Short task:
Below this line is the material. Write out only its lines from the one containing "setattr(scene.view_settings, path, value)" through the one containing "scene.view_settings.keyframe_insert(path, frame=frame(t))", both kept, exactly.

Stored records:
** begin **

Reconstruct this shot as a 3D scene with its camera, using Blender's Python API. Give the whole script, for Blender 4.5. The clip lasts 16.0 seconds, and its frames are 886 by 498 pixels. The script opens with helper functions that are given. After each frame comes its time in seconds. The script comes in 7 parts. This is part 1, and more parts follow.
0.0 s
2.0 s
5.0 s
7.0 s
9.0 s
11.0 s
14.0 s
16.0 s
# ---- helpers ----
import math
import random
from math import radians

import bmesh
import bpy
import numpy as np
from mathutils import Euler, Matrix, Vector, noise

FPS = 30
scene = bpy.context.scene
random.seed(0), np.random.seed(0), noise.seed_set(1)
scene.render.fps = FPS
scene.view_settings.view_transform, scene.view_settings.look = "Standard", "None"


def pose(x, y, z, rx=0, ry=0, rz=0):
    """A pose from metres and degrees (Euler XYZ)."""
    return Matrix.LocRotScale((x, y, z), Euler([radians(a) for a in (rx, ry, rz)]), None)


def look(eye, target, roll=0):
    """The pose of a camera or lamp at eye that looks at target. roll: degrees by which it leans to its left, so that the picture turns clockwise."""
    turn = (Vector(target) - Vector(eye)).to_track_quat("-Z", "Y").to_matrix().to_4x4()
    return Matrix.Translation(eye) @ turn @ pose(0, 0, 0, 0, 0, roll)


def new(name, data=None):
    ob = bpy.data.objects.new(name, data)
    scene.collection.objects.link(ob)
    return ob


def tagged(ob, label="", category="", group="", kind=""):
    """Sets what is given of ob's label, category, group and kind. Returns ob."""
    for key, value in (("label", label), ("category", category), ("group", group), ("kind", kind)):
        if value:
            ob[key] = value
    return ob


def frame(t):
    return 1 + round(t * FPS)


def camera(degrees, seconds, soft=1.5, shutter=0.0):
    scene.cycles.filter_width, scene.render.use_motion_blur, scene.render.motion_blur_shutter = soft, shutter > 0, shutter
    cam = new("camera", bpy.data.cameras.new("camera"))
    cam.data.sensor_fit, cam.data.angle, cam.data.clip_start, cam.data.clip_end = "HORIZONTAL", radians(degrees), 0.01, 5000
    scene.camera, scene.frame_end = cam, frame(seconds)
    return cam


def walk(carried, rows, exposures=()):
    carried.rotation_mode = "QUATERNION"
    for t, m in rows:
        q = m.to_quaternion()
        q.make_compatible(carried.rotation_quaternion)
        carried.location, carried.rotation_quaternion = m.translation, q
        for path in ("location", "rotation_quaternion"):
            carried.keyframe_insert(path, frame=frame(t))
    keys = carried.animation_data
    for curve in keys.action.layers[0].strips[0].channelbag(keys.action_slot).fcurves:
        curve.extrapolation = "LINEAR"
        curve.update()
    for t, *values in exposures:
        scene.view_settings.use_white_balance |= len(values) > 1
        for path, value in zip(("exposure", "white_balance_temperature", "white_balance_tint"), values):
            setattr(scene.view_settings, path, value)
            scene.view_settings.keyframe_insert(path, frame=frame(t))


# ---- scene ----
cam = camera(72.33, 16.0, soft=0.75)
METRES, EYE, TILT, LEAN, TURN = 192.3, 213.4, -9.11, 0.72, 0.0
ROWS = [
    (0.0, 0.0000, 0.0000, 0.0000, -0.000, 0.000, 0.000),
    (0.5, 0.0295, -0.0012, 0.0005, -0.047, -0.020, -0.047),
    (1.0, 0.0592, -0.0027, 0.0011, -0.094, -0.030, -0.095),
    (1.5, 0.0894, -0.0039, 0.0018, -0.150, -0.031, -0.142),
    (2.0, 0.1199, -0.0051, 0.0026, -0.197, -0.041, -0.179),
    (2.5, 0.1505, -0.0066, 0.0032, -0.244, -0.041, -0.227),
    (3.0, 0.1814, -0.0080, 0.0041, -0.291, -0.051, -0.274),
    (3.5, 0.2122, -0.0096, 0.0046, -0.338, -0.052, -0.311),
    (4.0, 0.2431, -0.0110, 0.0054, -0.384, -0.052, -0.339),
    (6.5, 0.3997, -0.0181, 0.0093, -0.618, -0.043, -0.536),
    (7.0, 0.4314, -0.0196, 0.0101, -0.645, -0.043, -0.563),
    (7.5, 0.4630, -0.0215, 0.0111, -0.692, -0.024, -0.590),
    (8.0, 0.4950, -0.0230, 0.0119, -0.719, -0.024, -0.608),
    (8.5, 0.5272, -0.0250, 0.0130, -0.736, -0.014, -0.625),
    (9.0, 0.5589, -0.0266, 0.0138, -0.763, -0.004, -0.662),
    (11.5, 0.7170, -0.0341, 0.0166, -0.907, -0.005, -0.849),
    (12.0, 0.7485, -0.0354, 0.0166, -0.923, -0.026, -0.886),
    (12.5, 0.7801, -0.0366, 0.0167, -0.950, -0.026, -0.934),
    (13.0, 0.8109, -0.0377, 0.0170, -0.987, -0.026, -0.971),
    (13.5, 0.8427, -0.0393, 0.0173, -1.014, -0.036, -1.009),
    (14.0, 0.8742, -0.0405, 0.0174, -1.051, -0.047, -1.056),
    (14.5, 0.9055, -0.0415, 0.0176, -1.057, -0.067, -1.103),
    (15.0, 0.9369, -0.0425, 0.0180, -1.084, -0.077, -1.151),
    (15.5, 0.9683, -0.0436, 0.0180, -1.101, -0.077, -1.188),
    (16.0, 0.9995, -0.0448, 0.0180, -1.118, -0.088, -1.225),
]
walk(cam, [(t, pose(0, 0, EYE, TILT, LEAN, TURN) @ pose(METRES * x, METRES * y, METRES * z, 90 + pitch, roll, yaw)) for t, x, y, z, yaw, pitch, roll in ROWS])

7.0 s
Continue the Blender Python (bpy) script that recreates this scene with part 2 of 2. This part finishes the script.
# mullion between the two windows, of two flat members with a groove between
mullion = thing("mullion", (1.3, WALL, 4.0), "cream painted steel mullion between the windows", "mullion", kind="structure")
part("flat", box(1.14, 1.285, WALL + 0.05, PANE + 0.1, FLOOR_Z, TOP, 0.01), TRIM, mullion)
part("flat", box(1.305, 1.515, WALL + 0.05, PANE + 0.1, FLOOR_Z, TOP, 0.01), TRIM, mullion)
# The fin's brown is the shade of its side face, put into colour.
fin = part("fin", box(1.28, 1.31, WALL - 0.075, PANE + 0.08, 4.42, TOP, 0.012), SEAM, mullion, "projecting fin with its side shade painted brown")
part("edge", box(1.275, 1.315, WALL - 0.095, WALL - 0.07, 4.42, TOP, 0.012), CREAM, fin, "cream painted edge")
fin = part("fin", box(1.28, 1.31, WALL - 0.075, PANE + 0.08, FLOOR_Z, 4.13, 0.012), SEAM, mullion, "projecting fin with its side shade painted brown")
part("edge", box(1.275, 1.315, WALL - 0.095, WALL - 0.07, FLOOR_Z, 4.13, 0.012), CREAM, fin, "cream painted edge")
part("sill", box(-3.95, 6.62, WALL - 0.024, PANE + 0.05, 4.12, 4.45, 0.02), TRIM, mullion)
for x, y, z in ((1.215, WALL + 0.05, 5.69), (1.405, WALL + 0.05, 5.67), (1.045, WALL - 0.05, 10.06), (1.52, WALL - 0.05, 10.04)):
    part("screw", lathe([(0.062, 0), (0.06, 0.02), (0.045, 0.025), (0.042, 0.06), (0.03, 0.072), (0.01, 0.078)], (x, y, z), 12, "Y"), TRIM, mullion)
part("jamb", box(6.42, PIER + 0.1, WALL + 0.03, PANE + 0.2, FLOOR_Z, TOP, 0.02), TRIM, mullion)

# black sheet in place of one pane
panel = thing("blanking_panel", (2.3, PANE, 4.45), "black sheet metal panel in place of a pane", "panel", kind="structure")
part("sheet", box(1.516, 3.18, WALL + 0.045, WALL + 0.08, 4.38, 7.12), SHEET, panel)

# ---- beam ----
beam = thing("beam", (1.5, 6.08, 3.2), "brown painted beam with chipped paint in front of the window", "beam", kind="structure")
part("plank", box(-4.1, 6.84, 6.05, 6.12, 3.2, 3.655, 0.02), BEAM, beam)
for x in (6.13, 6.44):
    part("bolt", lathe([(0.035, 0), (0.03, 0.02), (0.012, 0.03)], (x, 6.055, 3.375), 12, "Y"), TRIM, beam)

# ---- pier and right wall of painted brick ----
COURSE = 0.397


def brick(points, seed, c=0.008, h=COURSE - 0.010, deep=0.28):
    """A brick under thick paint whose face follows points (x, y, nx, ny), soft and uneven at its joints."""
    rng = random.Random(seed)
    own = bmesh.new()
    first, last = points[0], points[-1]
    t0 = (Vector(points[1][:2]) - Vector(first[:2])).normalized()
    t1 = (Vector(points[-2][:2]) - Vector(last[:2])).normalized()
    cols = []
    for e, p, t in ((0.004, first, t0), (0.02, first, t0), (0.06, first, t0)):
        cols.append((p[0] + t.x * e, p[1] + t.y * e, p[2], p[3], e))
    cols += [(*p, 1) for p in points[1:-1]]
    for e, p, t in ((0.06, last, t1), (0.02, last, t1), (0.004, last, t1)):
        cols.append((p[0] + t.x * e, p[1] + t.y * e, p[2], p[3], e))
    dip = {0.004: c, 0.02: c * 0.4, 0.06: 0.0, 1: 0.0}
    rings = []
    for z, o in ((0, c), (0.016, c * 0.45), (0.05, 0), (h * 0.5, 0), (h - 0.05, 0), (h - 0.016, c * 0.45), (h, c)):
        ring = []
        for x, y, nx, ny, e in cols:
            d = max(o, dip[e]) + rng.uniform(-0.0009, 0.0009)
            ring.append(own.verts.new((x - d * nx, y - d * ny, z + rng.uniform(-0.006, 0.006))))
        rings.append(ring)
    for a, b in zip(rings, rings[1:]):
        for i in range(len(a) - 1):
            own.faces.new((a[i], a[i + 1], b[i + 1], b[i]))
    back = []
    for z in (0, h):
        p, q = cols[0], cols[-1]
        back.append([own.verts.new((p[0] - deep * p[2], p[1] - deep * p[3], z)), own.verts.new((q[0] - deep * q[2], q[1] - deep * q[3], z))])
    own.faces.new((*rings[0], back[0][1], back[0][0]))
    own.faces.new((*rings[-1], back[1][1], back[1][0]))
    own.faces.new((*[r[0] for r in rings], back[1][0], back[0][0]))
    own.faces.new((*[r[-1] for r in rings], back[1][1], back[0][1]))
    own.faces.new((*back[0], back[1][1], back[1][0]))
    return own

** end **

Response to the task:
            setattr(scene.view_settings, path, value)
            scene.view_settings.keyframe_insert(path, frame=frame(t))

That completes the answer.